近代西方崛起,取得文明的主導地位,往往少數精兵便能征服大片地區,以少勝多的理由不只是船堅炮利之科技,也不完全是個人質素的問題,還有更深層的文化原因。

美國學者Victor Davis Hanson的名著「殺戮與文化」《Carnage and Culture》,以西方戰爭史上的九大關鍵戰役為脈絡,對於何謂國力強盛的解讀,被奉為一代經典。

他認為近現代軍事力量的有效和強大,源起古希臘特有的戰術。

斯巴達300勇士電影劇照

古希臘在戰爭中經常以少勝多,在兩次波希戰爭中各有一場為人熟知的轉折點之戰,即馬拉松戰役和號稱《戰狼300》(斯巴達300勇士)的溫泉關戰役。馬拉松一役,希臘戰死192人,波斯4,500人;溫泉關一役,斯巴達人戰死300,波斯損失超過20,000。溫泉關戰役之後,雅典在薩拉米斯海戰也大敗波斯,而波斯的兵力是雅典5倍之多。波斯每次入侵希臘都是號稱數十萬大軍,除了可以調用本國人力,還有被佔領的外族兵力,但是和希臘軍隊的戰鬥力相比,幾乎不堪一擊。

古希臘的戰術,完全不符合中國兵法原則,核心是作者提出的關鍵字Carnage(殺戮)。

Carnage專指衝擊作戰的廝殺,由於沒有退路,缺乏當逃兵和俘虜的可能,是導致希臘軍人戰鬥力爆發的要素之一。中國戰爭史上的傷亡,很多是潰散過程或者俘虜之後的屠殺造成,譬如著名的長平之戰,秦國處死趙國降軍達20萬之眾。潰散導致的傷亡也很慘重,耳熟能詳的例子有淝水之戰,50萬前秦軍隊在逃散之中被殺,或死於互相踐踏,或是死於裝備和補給缺乏,許多人在野外凍死餓死。潰散之所以造成大規模傷亡,是因為原有的組織分崩瓦解,一旦缺乏有組織效率的武裝和保護,散兵游勇的戰鬥力立即變得極為低下。但Carnage則有如困獸斗,直至消耗到最後一人,即後來決鬥、拳擊比賽常用的「Last man standing」。

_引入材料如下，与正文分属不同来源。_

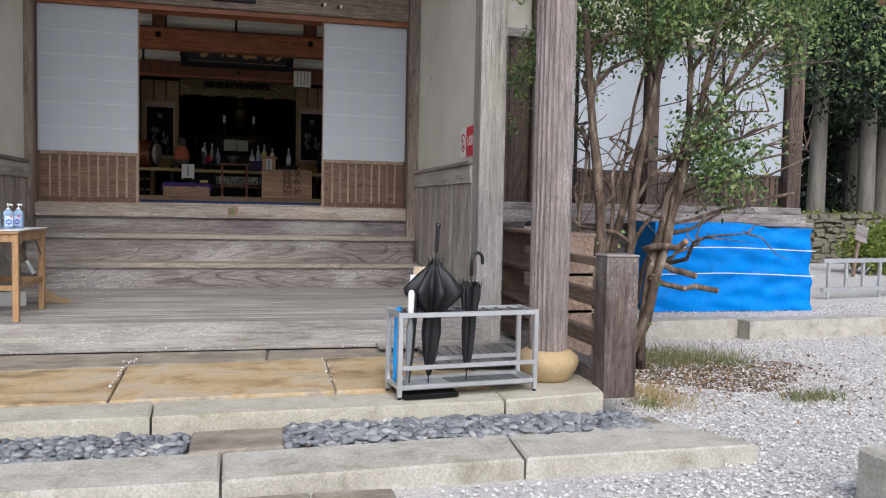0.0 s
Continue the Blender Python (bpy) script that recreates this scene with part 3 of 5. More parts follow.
# loose stones
def stone_material(name, stops):
    m, nt, bsdf, _ = material(name)
    g = nt.nodes.new("ShaderNodeNewGeometry")
    oi = nt.nodes.new("ShaderNodeObjectInfo")
    ad = nt.nodes.new("ShaderNodeMath")
    ad.operation = "ADD"
    nt.links.new(g.outputs["Random Per Island"], ad.inputs[0])
    nt.links.new(oi.outputs["Random"], ad.inputs[1])
    fr = nt.nodes.new("ShaderNodeMath")
    fr.operation = "FRACT"
    nt.links.new(ad.outputs[0], fr.inputs[0])
    col = ramp(nt, fr.outputs[0], stops)
    sp = noise_tex(nt, coords(nt, (1, 1, 1), False), 70, 4, 0.7)
    col = mix(nt, 0.35, col, ramp(nt, sp, [(0.3, 0.6), (0.7, 1.2)]), "MULTIPLY")
    nt.links.new(col, bsdf.inputs["Base Color"])
    bsdf.inputs["Roughness"].default_value = 0.75
    return m


pebble_mat = stone_material("blue grey pebbles", [(0.0, (0.12, 0.13, 0.145)), (0.35, (0.2, 0.21, 0.225)), (0.7, (0.27, 0.275, 0.285)), (0.92, (0.36, 0.355, 0.35)), (1.0, (0.5, 0.48, 0.45))])
gravel_mat = stone_material("white gravel stones", [(0.0, (0.24, 0.21, 0.19)), (0.25, (0.54, 0.51, 0.49)), (0.7, (0.74, 0.72, 0.70)), (1.0, (0.82, 0.80, 0.78))])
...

Carnage依賴個人戰鬥力,而個人依賴集體榮譽感。古希臘的士兵是公民,享有公民權:包括財產私有權及政治權利,譬如在伯羅奔尼撒戰爭之後,10,700位希臘重裝步兵受波斯王子小居魯士僱用出征,這支軍隊中不乏出身上層的學者、軍官,醫生等。而波斯帝國的士兵中,許多是被征服的外族和奴隸。

波斯帝國遺迹

根據古希臘歷史學家色諾芬(Xenophon)著作「遠征記」的記載:希臘人和他們的敵人大為不同,他們擁有個人自由的感受,紀律更為嚴明,武器更為致命,戰士之間關係平等,主動求戰的意識強烈,思維靈活能更快適應新的戰術。他們偏愛Carnage,源於他們共識的政治體制,中產階層內部的平等地位,以及民眾主動監督政治事務的精神。

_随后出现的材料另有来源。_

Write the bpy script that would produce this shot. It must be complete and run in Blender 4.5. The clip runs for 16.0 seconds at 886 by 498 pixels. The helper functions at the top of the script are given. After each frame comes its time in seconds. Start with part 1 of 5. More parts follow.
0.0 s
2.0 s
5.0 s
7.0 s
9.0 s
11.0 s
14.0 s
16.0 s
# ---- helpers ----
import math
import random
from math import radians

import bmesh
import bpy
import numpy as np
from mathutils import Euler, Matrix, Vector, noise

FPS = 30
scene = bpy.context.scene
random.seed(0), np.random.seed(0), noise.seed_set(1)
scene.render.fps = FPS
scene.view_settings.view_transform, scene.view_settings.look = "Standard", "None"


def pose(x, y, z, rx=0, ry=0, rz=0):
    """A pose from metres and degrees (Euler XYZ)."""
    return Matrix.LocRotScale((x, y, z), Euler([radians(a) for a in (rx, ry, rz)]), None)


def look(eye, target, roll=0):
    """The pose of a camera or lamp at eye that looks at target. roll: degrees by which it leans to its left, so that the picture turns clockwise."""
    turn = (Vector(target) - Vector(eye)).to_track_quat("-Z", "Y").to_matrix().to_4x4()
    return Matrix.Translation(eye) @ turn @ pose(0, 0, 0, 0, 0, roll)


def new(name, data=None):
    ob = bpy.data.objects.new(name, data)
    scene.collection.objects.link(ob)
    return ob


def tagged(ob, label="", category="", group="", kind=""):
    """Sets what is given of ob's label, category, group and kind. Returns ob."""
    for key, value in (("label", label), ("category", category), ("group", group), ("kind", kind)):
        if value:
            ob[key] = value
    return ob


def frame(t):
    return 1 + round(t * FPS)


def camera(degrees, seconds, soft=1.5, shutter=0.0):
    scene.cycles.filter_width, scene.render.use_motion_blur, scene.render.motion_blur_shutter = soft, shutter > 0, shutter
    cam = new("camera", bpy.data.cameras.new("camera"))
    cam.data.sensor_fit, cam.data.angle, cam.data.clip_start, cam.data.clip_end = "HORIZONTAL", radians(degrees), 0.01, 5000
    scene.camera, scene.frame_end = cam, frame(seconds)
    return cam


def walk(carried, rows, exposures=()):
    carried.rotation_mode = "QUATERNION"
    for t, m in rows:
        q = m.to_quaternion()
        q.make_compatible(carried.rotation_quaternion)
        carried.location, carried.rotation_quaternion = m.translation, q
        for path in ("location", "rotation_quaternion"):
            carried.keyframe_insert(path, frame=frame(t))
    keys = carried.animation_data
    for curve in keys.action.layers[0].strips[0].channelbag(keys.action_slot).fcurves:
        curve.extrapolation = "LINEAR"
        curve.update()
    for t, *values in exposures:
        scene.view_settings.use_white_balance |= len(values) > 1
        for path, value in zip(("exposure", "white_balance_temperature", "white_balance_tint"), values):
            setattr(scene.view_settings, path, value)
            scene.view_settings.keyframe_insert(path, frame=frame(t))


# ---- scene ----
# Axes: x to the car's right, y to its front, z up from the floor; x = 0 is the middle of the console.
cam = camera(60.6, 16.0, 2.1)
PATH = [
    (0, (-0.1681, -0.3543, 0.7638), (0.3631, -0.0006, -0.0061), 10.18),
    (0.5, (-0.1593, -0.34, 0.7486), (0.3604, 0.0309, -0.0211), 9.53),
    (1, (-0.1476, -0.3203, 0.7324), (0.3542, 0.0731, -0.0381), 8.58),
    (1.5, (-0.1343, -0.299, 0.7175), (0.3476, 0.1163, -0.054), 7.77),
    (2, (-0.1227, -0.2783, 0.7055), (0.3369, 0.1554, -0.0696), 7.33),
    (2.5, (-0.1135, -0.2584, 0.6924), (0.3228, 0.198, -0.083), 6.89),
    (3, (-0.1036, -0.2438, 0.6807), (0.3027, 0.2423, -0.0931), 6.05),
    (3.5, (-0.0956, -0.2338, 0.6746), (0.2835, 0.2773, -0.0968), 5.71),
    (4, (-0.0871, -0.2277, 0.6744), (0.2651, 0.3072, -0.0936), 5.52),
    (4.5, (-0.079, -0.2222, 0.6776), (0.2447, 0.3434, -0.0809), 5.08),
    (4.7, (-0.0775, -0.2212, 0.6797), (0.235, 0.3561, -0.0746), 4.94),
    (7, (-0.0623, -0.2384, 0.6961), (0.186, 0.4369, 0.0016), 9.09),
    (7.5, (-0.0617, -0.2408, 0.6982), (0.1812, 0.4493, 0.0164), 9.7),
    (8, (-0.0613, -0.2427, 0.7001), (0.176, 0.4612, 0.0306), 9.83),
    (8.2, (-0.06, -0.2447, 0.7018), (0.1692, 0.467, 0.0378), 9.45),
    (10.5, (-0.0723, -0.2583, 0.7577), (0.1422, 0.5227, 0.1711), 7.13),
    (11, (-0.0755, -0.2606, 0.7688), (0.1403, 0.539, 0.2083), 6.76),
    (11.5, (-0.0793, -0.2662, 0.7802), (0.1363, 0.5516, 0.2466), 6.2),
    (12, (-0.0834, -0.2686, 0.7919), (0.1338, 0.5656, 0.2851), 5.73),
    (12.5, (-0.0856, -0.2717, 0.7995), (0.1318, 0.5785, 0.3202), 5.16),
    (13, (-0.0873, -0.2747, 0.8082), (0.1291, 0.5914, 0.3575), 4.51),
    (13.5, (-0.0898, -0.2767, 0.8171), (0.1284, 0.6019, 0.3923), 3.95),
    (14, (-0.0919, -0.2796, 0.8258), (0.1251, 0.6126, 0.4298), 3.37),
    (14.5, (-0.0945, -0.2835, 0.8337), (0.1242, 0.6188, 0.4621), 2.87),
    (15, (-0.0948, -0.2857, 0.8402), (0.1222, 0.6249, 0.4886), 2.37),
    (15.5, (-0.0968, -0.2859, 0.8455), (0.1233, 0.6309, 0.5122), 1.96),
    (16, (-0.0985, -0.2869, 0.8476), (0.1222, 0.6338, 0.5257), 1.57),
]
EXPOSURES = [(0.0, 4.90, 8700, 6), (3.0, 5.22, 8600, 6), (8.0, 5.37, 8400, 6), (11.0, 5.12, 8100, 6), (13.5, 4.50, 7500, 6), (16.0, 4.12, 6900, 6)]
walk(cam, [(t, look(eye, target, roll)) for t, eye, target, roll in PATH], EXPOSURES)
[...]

古希臘創造了民主制度,各城邦的國王不是終生身份,譬如「戰狼300」中斯巴達國王尼奧尼達斯,都有任期限制以及政治義務:如果現任國王外出參戰,日常行政即由另一人代替。而雅典連國王也沒有,全部靠公民大會選舉產生。按照Hanson的邏輯,應是先有公民,才有民主。

古希臘人崇尚健康運動,最早的運動會就是他們發明的,現代成為奧運會

公民首先要有私有財產權的保障,政治權利和義務一致。無論是民主還是專制,富有的精英和大眾都是對立的,在最惡劣的情況下,精英對大眾極端剝削,造成嚴重不公,結果就是平民以暴力革命推翻精英。而古希臘開創的公民意識,是防止這種政治潰爛的最好方法。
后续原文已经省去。